§ Aim of the task:
Please restate, exactly as written, the lines running from the beginning of the material through the line that has "from math import radians" in it.

*-*-*

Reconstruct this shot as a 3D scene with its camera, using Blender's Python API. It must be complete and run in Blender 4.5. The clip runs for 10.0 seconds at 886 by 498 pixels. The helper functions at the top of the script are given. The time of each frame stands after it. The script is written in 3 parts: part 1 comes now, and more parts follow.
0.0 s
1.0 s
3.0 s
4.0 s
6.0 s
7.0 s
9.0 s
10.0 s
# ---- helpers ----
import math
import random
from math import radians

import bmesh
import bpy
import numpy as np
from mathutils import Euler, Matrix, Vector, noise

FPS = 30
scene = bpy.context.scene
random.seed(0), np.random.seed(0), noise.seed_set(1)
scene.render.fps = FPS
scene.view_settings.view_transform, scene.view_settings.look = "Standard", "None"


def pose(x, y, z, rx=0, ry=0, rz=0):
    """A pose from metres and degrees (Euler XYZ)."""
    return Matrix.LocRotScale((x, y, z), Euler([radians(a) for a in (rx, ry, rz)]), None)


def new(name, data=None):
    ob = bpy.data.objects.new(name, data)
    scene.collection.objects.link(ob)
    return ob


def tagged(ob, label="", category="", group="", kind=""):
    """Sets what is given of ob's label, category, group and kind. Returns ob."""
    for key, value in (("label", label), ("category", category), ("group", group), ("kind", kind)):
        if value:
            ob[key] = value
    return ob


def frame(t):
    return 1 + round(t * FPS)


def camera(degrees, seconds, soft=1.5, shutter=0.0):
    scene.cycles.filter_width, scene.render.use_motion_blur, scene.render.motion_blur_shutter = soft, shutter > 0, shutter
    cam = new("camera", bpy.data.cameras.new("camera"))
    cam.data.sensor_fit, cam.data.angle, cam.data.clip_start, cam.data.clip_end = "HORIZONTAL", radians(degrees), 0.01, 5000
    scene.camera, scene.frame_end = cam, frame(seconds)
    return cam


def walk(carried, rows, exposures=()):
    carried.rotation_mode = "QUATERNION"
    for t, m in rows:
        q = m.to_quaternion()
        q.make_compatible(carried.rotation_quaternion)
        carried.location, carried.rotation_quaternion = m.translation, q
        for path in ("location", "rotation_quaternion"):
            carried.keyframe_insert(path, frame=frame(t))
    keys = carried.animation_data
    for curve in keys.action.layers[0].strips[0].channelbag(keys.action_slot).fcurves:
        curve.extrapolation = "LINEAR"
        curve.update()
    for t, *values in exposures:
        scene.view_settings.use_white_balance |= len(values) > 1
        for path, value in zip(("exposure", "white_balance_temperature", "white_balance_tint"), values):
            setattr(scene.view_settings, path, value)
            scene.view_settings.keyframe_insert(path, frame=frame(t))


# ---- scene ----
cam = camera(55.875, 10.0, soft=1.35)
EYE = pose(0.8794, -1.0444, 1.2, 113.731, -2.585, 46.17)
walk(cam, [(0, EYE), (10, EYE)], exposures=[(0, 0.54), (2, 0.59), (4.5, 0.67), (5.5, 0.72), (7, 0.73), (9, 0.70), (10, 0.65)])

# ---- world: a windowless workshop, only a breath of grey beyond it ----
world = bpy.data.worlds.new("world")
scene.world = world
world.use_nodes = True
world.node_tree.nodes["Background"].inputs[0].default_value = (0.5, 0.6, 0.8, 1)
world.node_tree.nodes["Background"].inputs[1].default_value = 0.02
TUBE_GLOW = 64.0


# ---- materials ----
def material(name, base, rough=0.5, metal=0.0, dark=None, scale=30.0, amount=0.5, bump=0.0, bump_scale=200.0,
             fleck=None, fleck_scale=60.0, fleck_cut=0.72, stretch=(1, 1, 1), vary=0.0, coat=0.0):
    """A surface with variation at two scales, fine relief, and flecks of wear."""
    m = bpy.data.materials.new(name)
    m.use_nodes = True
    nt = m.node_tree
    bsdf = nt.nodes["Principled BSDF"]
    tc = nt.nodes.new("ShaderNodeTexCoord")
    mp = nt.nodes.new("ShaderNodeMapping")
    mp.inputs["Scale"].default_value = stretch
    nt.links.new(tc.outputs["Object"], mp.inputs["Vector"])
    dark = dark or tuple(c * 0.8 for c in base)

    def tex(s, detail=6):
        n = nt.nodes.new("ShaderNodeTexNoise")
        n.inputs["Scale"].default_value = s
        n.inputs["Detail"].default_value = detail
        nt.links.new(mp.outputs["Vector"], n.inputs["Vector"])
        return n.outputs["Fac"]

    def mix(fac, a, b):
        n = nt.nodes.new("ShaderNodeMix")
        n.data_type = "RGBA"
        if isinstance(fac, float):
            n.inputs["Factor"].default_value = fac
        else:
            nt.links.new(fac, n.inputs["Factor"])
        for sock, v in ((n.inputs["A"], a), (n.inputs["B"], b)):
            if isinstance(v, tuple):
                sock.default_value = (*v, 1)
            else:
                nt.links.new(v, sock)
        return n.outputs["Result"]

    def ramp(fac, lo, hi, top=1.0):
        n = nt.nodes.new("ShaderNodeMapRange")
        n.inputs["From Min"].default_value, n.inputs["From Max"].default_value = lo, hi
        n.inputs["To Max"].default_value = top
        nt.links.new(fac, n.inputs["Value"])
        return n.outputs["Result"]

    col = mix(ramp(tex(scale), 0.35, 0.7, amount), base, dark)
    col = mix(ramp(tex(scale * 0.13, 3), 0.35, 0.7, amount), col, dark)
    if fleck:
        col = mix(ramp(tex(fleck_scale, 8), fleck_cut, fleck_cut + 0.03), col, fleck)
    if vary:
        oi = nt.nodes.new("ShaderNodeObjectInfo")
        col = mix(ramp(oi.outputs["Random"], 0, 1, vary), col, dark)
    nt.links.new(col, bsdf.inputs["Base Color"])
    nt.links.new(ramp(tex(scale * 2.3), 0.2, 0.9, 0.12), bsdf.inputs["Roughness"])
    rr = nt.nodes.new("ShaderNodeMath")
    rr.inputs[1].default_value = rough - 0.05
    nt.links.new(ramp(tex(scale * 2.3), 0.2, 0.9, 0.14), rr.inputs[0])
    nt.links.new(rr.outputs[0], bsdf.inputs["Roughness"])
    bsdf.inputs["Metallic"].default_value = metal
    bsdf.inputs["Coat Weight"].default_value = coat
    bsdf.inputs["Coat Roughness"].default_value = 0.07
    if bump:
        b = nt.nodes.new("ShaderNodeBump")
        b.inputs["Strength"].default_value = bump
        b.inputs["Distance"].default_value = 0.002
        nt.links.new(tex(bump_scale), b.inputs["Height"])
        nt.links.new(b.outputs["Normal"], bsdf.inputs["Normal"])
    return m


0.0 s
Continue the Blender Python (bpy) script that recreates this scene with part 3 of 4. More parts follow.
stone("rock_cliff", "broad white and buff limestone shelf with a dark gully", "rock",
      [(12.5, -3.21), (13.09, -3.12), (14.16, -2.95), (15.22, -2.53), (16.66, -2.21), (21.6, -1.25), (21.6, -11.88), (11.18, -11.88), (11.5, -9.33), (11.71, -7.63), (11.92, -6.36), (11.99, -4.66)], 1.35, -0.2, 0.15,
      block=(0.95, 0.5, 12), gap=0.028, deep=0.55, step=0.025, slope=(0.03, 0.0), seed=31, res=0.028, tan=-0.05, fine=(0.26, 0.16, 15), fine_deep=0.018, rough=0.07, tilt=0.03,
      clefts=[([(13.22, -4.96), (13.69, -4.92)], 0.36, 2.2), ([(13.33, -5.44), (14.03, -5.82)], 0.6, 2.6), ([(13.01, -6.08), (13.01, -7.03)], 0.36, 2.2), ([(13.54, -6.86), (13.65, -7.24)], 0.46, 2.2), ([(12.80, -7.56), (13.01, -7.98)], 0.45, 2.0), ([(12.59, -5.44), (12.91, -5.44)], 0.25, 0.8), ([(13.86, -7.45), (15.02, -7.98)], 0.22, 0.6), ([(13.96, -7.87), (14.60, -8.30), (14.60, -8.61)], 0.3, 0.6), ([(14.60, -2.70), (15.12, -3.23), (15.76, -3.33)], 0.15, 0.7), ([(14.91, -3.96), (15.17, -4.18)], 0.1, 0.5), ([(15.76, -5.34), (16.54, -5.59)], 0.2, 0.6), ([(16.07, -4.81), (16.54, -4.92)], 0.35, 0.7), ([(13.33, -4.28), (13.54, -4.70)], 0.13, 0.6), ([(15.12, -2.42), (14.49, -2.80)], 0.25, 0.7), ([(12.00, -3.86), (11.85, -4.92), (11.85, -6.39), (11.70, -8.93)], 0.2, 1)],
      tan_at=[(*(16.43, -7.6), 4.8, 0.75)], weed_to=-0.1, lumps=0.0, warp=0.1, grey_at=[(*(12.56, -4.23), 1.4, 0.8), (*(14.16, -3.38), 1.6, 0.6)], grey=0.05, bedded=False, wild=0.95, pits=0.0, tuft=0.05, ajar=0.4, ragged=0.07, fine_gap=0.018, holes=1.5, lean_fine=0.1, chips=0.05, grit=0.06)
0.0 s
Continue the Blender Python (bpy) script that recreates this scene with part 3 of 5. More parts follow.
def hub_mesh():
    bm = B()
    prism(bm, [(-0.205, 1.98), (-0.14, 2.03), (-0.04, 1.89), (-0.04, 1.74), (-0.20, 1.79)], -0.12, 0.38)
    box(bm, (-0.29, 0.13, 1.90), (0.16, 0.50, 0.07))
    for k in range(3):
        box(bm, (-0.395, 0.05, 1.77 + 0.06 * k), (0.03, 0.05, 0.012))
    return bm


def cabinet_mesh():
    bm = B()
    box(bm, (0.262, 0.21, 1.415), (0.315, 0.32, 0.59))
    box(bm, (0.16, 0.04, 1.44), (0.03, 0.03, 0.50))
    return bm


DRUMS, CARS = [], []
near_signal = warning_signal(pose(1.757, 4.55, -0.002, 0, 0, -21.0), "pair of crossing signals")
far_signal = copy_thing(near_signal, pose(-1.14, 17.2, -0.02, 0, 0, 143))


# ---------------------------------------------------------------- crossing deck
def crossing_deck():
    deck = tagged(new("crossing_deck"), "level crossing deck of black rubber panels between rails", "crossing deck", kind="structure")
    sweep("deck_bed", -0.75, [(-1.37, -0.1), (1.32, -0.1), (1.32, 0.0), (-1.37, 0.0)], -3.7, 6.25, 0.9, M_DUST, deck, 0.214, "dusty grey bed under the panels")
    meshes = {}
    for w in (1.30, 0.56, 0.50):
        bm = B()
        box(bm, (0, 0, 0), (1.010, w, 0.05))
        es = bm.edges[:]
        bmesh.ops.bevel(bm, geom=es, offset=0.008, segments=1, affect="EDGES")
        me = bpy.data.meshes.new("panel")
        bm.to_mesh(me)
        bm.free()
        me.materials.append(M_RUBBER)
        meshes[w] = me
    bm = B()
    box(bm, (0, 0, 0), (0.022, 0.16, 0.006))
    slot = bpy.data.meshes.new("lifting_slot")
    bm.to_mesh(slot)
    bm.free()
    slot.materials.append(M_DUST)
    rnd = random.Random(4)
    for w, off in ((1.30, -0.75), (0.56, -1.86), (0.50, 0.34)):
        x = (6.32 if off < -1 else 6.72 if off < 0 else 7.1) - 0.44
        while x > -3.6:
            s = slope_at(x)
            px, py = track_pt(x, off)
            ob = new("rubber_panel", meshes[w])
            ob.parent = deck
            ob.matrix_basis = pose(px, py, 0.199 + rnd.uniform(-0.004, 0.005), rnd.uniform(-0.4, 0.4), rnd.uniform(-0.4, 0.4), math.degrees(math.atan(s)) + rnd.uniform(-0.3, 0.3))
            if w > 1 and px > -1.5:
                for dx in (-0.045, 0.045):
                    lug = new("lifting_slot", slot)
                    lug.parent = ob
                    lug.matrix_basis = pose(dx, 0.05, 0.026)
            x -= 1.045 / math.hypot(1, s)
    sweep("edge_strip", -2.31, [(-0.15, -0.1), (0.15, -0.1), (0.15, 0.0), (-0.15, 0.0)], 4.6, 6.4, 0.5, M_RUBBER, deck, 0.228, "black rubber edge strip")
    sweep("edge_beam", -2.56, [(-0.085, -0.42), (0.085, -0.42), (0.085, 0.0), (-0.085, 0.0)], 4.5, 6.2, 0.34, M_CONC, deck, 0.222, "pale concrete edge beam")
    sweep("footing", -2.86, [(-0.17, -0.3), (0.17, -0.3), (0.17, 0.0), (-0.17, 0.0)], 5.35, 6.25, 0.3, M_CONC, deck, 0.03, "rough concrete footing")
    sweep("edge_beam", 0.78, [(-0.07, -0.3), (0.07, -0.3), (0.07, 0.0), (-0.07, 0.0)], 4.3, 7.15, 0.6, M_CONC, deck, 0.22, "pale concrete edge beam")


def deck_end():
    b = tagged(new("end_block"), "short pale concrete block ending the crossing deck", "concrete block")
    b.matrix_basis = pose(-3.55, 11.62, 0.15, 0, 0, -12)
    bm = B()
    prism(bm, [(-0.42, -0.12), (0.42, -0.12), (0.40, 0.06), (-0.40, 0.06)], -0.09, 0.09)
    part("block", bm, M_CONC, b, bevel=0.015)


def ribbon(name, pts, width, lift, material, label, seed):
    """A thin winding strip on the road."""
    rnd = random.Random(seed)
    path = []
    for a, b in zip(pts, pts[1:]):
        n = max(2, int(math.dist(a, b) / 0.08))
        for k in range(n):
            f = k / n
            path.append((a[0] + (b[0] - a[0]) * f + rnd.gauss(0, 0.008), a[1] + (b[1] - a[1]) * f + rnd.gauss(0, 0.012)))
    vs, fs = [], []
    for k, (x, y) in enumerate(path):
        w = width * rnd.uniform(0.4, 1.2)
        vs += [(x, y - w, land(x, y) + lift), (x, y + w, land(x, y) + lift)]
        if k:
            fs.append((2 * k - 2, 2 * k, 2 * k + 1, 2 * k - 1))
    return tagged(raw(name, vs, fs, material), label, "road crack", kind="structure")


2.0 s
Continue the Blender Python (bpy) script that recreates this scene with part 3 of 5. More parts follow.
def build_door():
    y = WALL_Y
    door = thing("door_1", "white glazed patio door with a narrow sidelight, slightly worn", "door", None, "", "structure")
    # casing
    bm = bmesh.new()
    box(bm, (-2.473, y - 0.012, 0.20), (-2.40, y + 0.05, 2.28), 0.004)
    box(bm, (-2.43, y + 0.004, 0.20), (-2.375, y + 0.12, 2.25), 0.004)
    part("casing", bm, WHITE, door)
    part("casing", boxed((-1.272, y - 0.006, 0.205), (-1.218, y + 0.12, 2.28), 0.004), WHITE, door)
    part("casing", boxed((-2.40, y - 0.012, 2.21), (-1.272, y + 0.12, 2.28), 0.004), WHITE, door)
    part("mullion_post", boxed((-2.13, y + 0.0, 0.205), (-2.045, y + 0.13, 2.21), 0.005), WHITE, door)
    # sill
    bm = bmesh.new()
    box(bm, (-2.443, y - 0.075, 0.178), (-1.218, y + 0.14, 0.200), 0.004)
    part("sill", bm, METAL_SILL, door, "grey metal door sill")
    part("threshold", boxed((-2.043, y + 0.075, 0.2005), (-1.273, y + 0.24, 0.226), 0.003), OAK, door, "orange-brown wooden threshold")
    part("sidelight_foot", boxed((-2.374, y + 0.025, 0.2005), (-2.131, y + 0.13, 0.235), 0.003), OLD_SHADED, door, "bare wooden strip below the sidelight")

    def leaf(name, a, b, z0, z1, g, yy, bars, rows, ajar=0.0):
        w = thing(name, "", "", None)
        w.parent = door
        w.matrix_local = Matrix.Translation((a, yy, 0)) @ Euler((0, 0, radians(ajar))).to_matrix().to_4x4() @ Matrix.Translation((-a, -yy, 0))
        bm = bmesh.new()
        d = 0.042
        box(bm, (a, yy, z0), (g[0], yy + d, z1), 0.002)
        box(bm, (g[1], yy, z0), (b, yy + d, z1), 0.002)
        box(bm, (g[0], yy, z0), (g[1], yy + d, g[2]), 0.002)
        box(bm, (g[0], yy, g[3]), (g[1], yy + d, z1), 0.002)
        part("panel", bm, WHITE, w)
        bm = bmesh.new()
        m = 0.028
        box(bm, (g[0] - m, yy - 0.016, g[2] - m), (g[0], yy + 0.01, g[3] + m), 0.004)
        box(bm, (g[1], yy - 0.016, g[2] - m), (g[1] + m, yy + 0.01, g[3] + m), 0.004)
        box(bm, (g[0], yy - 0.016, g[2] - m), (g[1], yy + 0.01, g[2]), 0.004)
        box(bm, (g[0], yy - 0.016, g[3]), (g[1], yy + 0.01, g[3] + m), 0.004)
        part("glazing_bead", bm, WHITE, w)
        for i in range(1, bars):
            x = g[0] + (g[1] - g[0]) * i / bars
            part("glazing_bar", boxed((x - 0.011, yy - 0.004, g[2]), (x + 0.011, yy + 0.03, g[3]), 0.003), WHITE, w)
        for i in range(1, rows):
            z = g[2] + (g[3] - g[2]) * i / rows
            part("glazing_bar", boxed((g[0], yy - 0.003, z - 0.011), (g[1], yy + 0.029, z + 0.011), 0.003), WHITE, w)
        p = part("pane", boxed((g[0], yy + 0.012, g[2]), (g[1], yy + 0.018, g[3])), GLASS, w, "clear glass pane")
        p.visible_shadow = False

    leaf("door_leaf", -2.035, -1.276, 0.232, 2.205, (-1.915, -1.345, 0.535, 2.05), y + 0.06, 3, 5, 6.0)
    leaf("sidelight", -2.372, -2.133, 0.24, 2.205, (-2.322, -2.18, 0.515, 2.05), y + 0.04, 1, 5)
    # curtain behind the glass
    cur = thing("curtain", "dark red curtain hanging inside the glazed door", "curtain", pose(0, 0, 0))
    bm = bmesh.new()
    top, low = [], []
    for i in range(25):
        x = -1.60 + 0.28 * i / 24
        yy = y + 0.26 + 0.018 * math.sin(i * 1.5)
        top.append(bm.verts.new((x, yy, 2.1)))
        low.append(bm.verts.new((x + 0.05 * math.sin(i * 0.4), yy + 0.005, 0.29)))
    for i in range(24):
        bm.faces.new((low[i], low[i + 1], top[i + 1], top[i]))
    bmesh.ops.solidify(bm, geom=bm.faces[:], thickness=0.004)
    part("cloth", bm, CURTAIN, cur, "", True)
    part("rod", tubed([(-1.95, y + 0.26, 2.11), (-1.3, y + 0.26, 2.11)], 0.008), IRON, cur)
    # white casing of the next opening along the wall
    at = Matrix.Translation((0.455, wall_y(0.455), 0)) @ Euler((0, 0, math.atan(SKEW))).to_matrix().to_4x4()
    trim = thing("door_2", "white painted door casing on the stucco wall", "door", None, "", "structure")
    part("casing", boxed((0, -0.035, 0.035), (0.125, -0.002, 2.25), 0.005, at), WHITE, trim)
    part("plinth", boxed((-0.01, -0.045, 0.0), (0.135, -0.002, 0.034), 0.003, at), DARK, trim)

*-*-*

§ Exercise answer:
Reconstruct this shot as a 3D scene with its camera, using Blender's Python API. It must be complete and run in Blender 4.5. The clip runs for 10.0 seconds at 886 by 498 pixels. The helper functions at the top of the script are given. The time of each frame stands after it. The script is written in 3 parts: part 1 comes now, and more parts follow.
0.0 s
1.0 s
3.0 s
4.0 s
6.0 s
7.0 s
9.0 s
10.0 s
# ---- helpers ----
import math
import random
from math import radians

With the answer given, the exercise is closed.